How this calculator handles units

This calculator supports both kilometres and miles for trip distance. It also supports fuel efficiency in either kilometres per litre or miles per gallon. The tool converts values internally so the per-distance rate remains consistent. If you select kilometres, maintenance and tyre costs are treated as per-kilometre values. If you select miles, those same input fields are interpreted as per-mile values. This avoids forcing users into one geography or one reporting standard.

When to use a benchmark instead of a custom rate

There are situations where a standard benchmark rate is still the better choice. If your organization has hundreds of low-value claims every month, a published mileage rate can reduce friction and speed up approval. It is also easier to communicate. But where vehicle usage is intensive, where project profitability depends on travel accuracy, or where employee fairness is a major concern, a custom actual-cost calculation is often superior.
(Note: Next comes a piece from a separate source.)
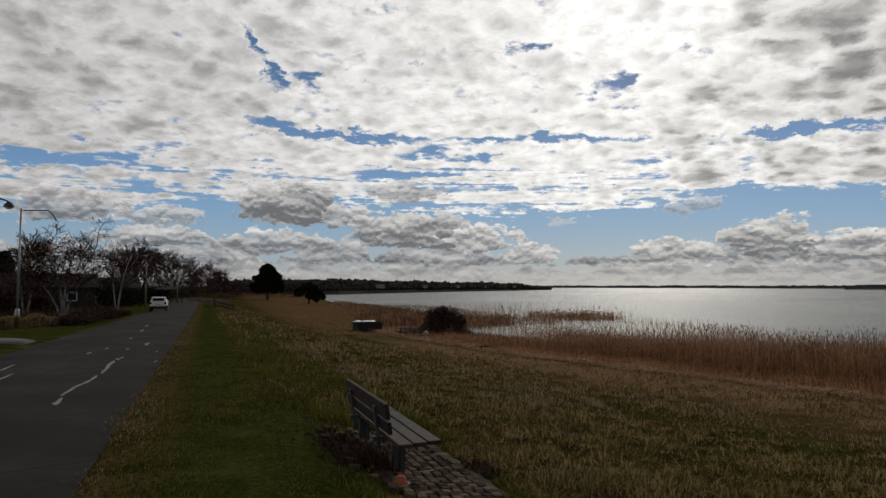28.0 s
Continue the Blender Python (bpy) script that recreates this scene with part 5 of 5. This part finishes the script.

In short, use a benchmark for simplicity and use a custom AA vehicle rates calculator for precision. Many organizations use both: a standard operating reimbursement rate for claims and an actual-cost model for policy calibration and annual review.

Final takeaway

The best AA vehicle rates calculator is the one that reflects how a vehicle is really used, not just what it costs to fill the tank. By combining fuel, maintenance, tyres, insurance, depreciation, and annual distance, you get a rate that is much closer to true operating cost. That helps private drivers plan better, helps managers reimburse fairly, and helps businesses quote travel with more confidence.

If you want the most reliable result, revisit your assumptions every few months. Fuel prices move, annual insurance changes, tyre wear accelerates on poor roads, and depreciation shifts as the vehicle ages. A calculator is only as good as the data behind it, but with realistic inputs it becomes one of the most useful transport budgeting tools available.